Although the Presbyterian commissioners narrowly decided not to divest, 333 to 331, with two abstentions, the church’s General Assembly did vote to encourage “positive investment” in the occupied Palestinian territory. Many who understand the dire state of affairs in Palestine may be disappointed that the divestment recommendation did not pass. I view the debate differently. The educational value of having this significant church engage on the issue was invaluable. I have no doubt that in the near future, a vote to divest from these three firms, and maybe others benefiting from this prolonged occupation, will be forthcoming.

What troubles me is that during the debate, the Israel lobby’s tactic of “positive investment” was heavily pushed. Through extreme pressure on the church’s General Assembly commissioners, a case was successfully made to “invest in Palestine” rather than to divest from American companies profiting from the violent Israeli military occupation of Palestinians. Those pushing “positive investment” and those voting for it seem unaware that for six years the Presbyterians have backed investment. The reality is that they have not been able to find safe investments since they’re jeopardized by heavy-handed Israeli enforcement of the occupation which severely threatens profit-making.

As a Palestinian-American businessman, I can confidently proclaim that any serious investment in Palestine will need a parallel effort to hold Israel accountable if “positive investment” is to have any chance of success.

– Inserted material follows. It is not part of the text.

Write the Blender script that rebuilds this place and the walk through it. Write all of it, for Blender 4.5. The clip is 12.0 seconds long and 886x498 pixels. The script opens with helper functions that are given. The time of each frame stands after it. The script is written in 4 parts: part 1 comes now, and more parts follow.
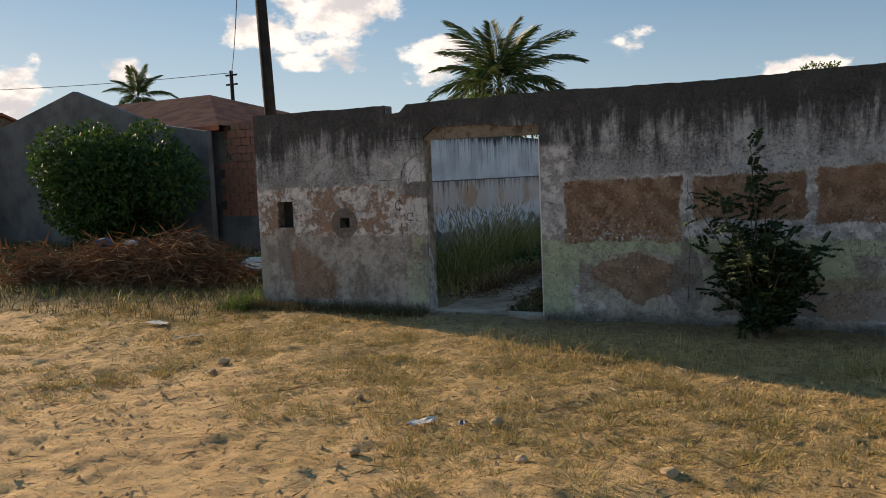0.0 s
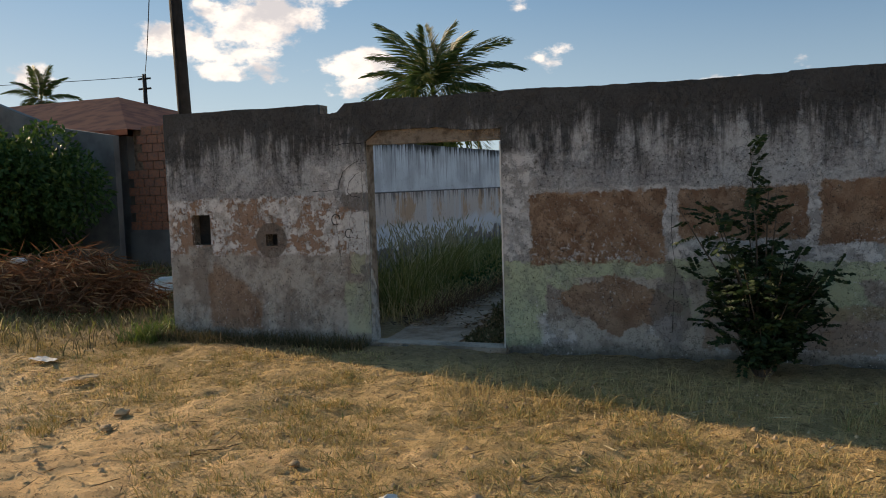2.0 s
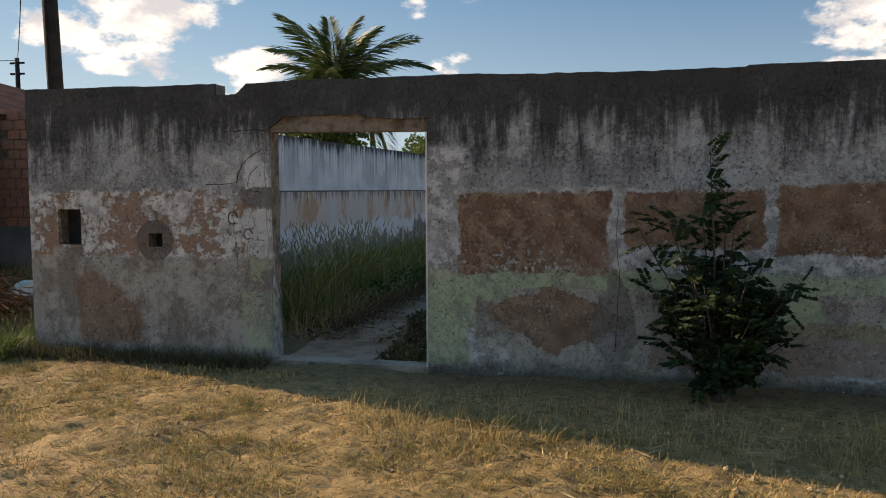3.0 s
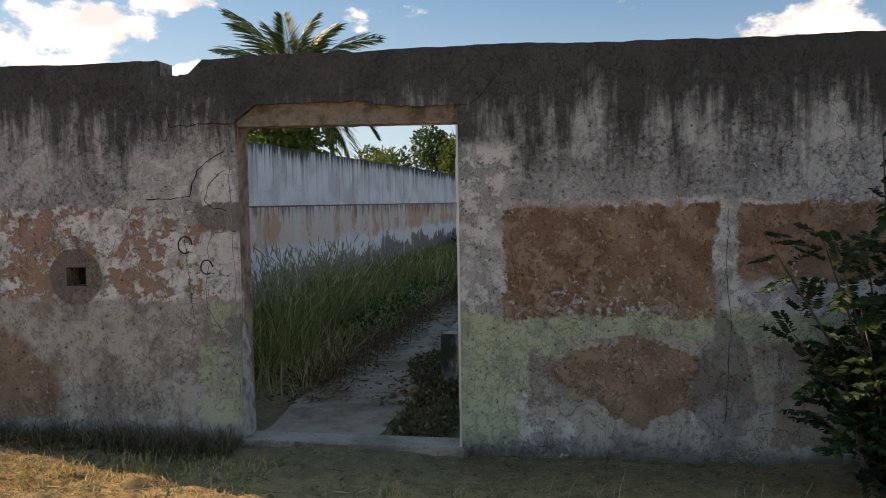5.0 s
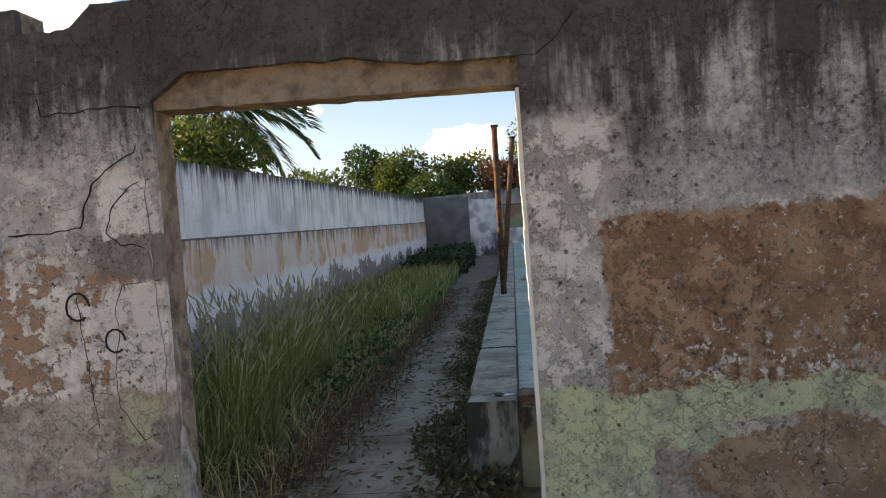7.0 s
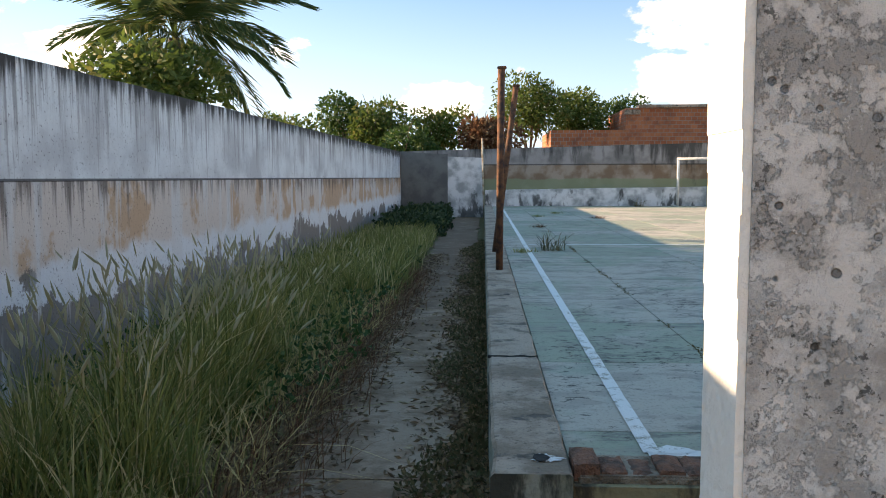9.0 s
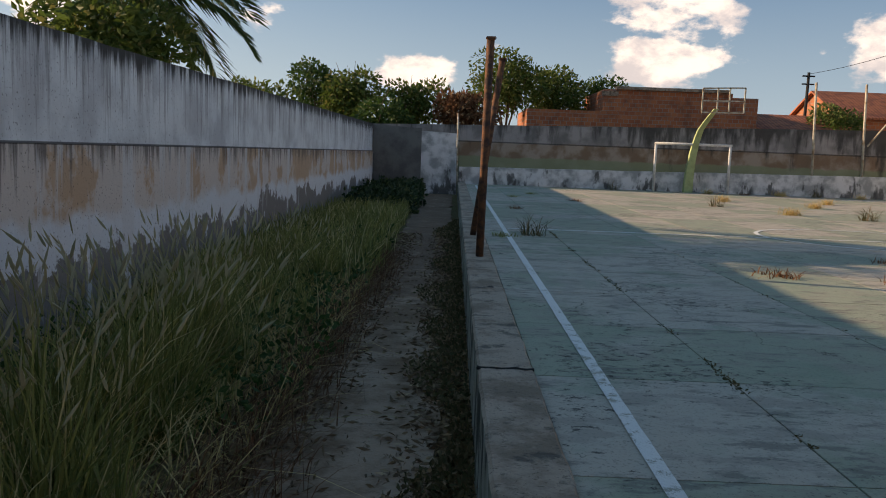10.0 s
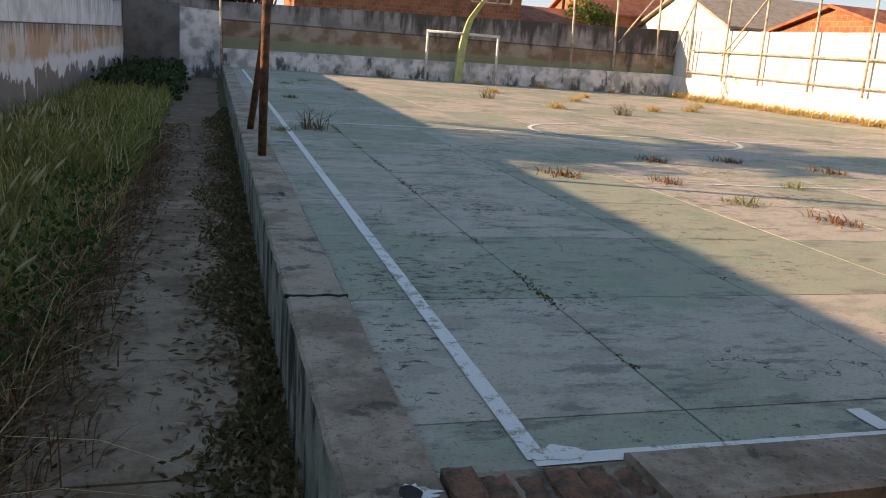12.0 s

I do not belittle “positive investment.” On the contrary, my staff and I work unstintingly to create and support businesses in Palestine. However, I’ve been here long enough to understand that Israel will not let us build a real economy, so every job we create is really a means to nonviolently resist this occupation and give hope to a Palestinian family in order for that family to remain in Palestine and not emigrate. A Palestinian with no other options will try to build something here, but an outside businessperson with other options is going to look at the risks and give very serious consideration to investing elsewhere.

Investment is threatened as the Israeli military, directed by the Israeli government, micro-manages every aspect of the Palestinian economy. That micro-management applies to the telecommunications sector as much as it applies to newly-created private equity funds. The extremely polished bluff of establishing “economic peace” is simply unrealistic for people living under military occupation. It’s also impossible.

Some argue that well-intentioned Presbyterians — and others — should invest in Palestine instead of divesting from Israel. Divestment, they claim, is too negative. Nothing could be further from the truth. Divestment is a highly mature, time-tested, non-violent method to resist injustice. There is no reason it cannot be paired with investment. That noted, the Israeli occupation is making sustainable investment in Palestine nearly impossible.

Last year the World Bank acknowledged that Palestinian economic “growth has been unsustainable, driven primarily by donor aid rather than a rebounding private sector, which remains stifled by Israeli restrictions on access to natural resources and markets.”

In a perfected Orwellian move, pro-Israeli lobbyists publicly promote investment in Palestine, but simultaneously turn a blind eye to the systematic Israeli polices strangling the Palestinian economy. Investment in Palestine — without divestment from the Israeli occupation — only continues to underwrite the status quo of military occupation. For investment to be successful, occupation must be dismantled and control passed to Palestinians.

Palestinian civil society and Palestinians — Christians and Muslims alike — have urged everyone interested in seeing peace with justice to divest from the occupation. We struggle to remain hopeful while a cement wall as high as 24 feet snakes through our homeland. After all, we don’t want a more beautiful prison to live in. We want the prison walls dividing Palestinians from Palestinians to come down, and that won’t happen unless economic pressure is placed on Israel to end the occupation.